Connection with the score
The score $\nabla_{x_t} \log p_t(x_t)$ is equivalent to: \(\nabla_{x_t} \log p_t(x_t) = \mathbb{E}[\frac{\alpha_t x_0 -x_t}{\sigma_t^2} \mid x_t] = - \frac{1}{\sigma_t} \mathbb{E}[\epsilon \mid x_t] \tag{10}\)
Proof.

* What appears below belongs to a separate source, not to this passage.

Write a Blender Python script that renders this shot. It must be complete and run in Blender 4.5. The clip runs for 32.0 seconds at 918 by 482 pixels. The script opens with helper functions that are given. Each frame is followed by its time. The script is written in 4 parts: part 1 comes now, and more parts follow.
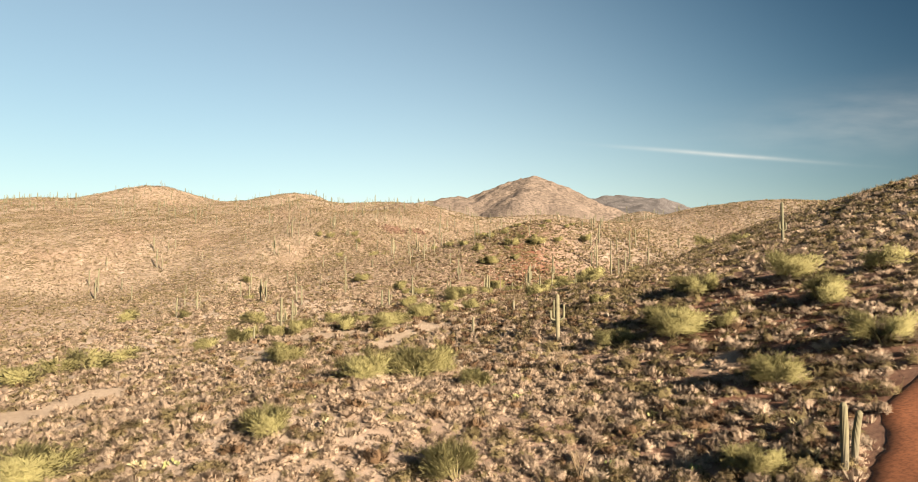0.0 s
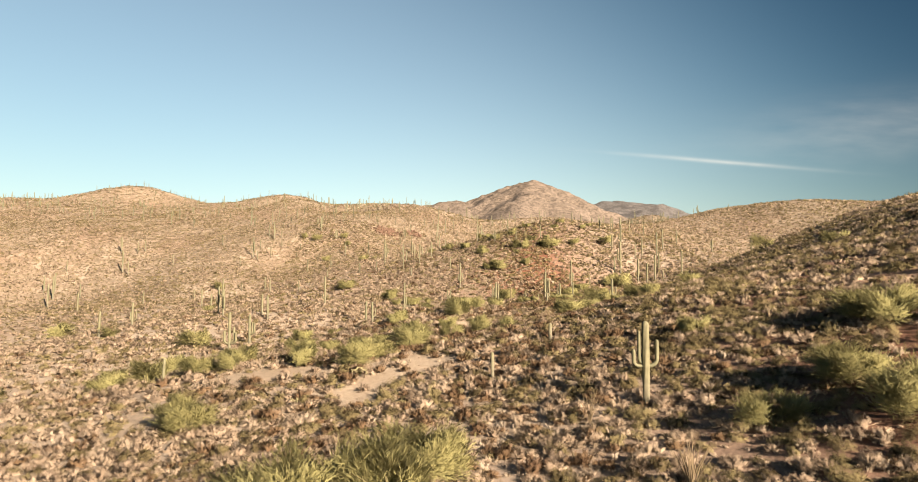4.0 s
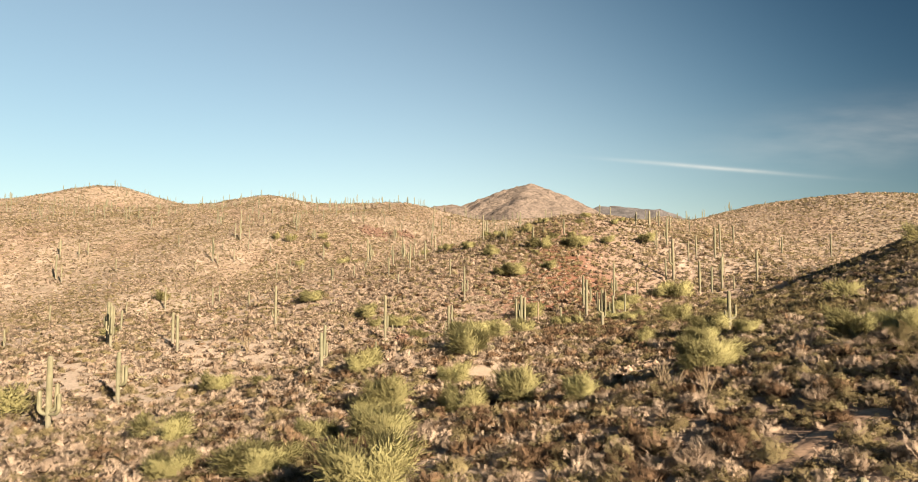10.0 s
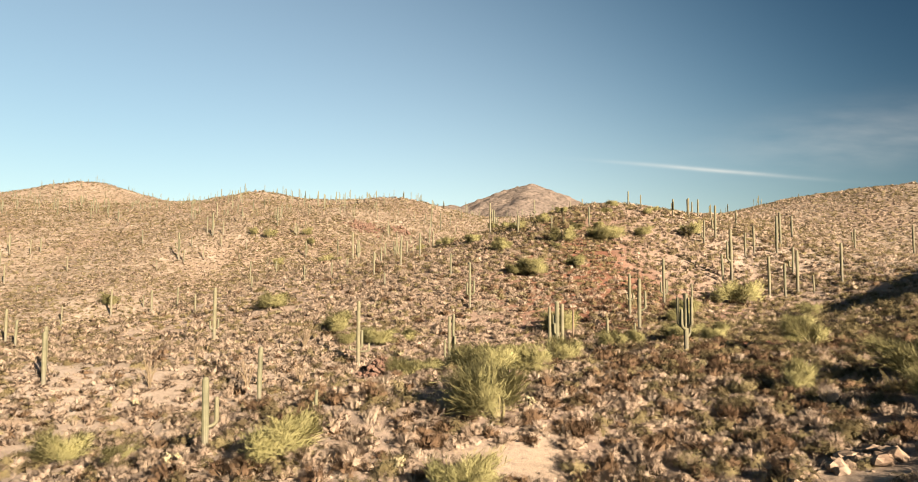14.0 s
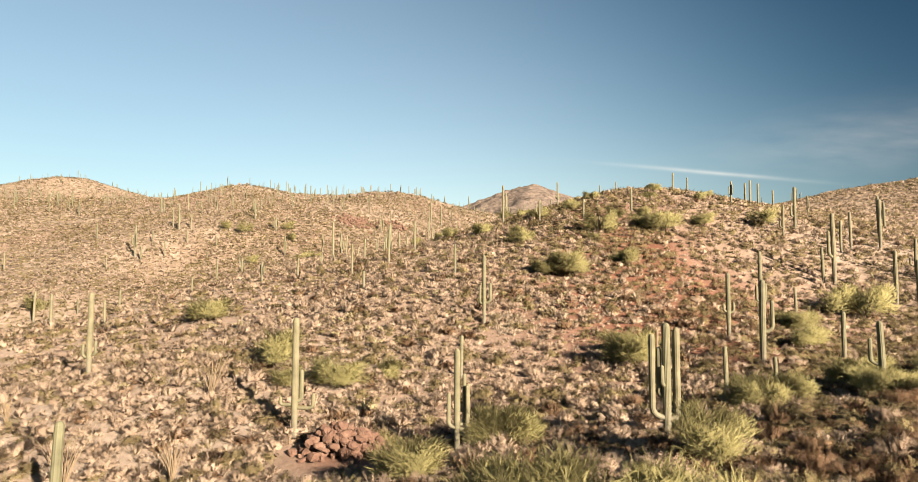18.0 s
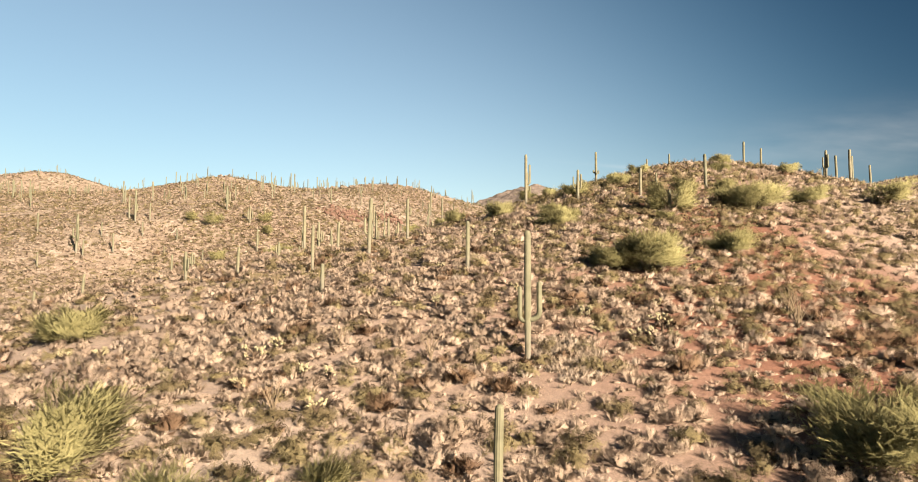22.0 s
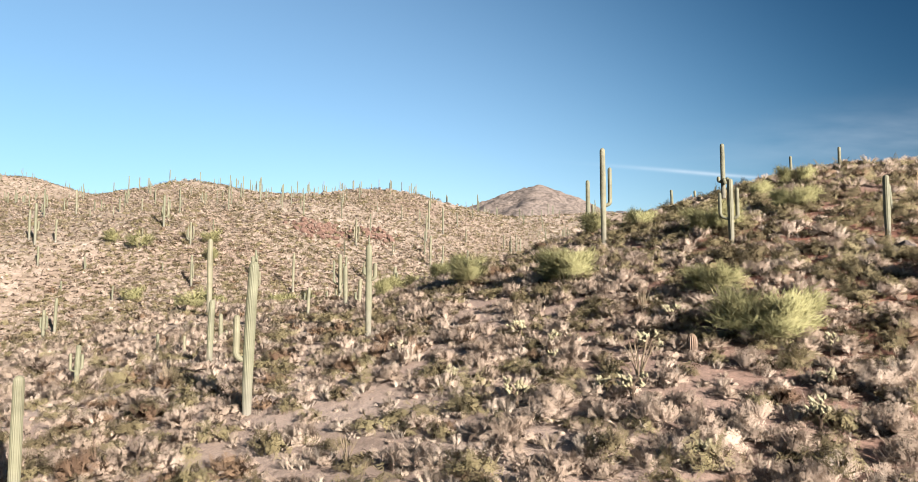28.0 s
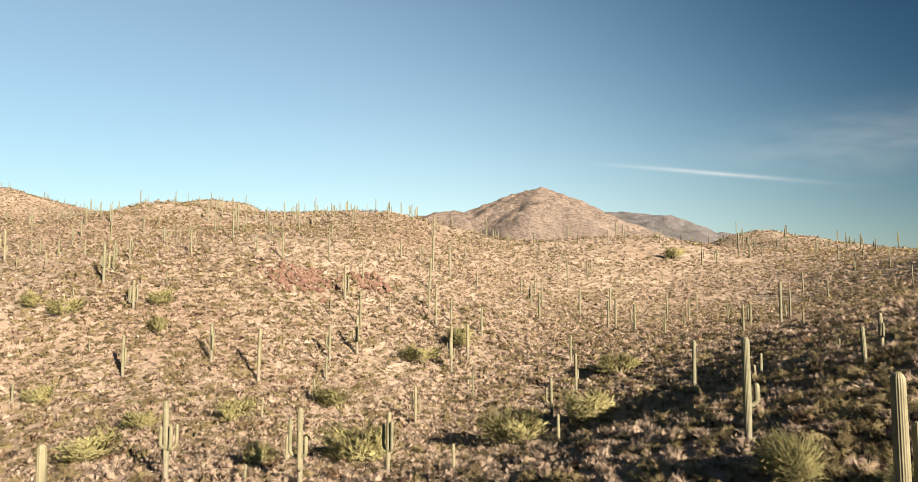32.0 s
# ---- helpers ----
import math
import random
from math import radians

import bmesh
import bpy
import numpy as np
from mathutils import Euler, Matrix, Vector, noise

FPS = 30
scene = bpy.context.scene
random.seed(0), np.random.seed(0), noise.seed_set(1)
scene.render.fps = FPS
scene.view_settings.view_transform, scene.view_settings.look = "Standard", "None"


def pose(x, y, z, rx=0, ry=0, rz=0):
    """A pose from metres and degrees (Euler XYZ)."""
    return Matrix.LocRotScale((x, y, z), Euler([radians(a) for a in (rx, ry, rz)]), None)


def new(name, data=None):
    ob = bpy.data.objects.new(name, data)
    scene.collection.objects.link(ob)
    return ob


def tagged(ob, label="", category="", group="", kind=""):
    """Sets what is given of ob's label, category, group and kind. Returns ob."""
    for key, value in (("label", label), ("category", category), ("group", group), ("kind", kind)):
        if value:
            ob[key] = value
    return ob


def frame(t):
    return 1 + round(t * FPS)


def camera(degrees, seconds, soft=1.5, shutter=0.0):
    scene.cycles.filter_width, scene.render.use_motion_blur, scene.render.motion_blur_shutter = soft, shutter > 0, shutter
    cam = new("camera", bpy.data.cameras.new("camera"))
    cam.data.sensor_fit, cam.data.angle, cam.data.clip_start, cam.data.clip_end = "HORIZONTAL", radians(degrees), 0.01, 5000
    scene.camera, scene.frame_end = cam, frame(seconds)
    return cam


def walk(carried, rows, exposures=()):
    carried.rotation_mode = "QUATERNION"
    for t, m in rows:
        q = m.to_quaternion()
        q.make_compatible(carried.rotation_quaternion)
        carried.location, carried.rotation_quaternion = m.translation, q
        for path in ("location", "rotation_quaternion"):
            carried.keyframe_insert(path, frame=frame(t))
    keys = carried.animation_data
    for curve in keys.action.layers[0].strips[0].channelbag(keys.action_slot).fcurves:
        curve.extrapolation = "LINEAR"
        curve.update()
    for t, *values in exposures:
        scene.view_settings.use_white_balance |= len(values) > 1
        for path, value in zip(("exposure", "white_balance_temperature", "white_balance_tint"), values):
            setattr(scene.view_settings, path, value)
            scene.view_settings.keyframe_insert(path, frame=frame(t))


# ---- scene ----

For a Gaussian transition kernel $p(x_t \mid x_0) = \mathcal{N} (x_t; \alpha_t x_0, \sigma_t^2 \mathbb{I} )$, the conditional score satisfy:
\[\nabla _{x_t} p_t(x_t \vert x_0) = - \frac{x_t - \alpha_t x_0}{\sigma_t^2} p_t(x_t \vert x_0)\]Thus,
\[\begin{align}\nabla_{x_t} \log p_t(x_t) &= \frac{\nabla_{x_t}p_t(x_t)}{p_t} \\ &= \frac{\nabla_{x_t} \int p_t(x_t \mid x_0) \pi_0(x_0) dx_0}{p_t} \\ &= \frac{ \int \nabla_{x_t} p_t(x_t \mid x_0) \pi_0(x_0) dx_0}{p_t} \\ &= \int - \frac{x_t - \alpha_t x_0}{\sigma_t^2} \frac{p_t(x_t \mid x_0) \pi_0(x_0)}{p_t} dx_0 \\ &= \mathbb{E} [\frac{\alpha_t x_0 - x_t}{\sigma_t^2} \mid x_t]\end{align}\]Here we connect the score with conditional expectation. Eq. (8), (9) and (10) tell us that $\mathbb{E}[v_{t \mid 0} \mid x_t]$, $\mathbb{E}[x_0 \mid x_t]$ and $\mathbb{E}[\epsilon_t\mid x_t]$ and the score $\nabla_{x_t} p_t(x_t)$ can be determined as one of them is known. The score is useful as we want to adding stochasticity at inference time, i.e., using SDE instead of ODE at inference time.
Stochasticity at inference time
Lemma 1. Consider a continuous dynamics given by ODE of the form: $dX_t = u_t dt$, with the density evolution $p_t (X_t)$. Then there exists forward SDEs and backward SDEs that match the marginal distribution $p_t$. The forward SDEs are given by: $dX_t = (u_t + \frac12 \zeta_t^2 \nabla_{x_t}\log p_t )dt + \zeta_t d W_t$, where $W_t$ is Wiener process. The backward SDEs are given by: $dX_t = (u_t - \frac12 \zeta_t^2 \nabla_{x_t} \log p_t) dt + \zeta_t d W_t$.
Lemma 1 tell us that there exists a series of SDEs that share the same marginal of an ODE. Therefore, we can extend ODE in Eq. (4) to SDEs: \(dX_t = (v_t(x_t)- \frac12 \zeta_t^2 \nabla_{x_t} \log p_t)dt + \zeta_t dW_t \tag{11}\) Note that $v_t(x_t)$ and $\nabla_{x_t} \log p_t(x_t)$ can be determined as one of them is known.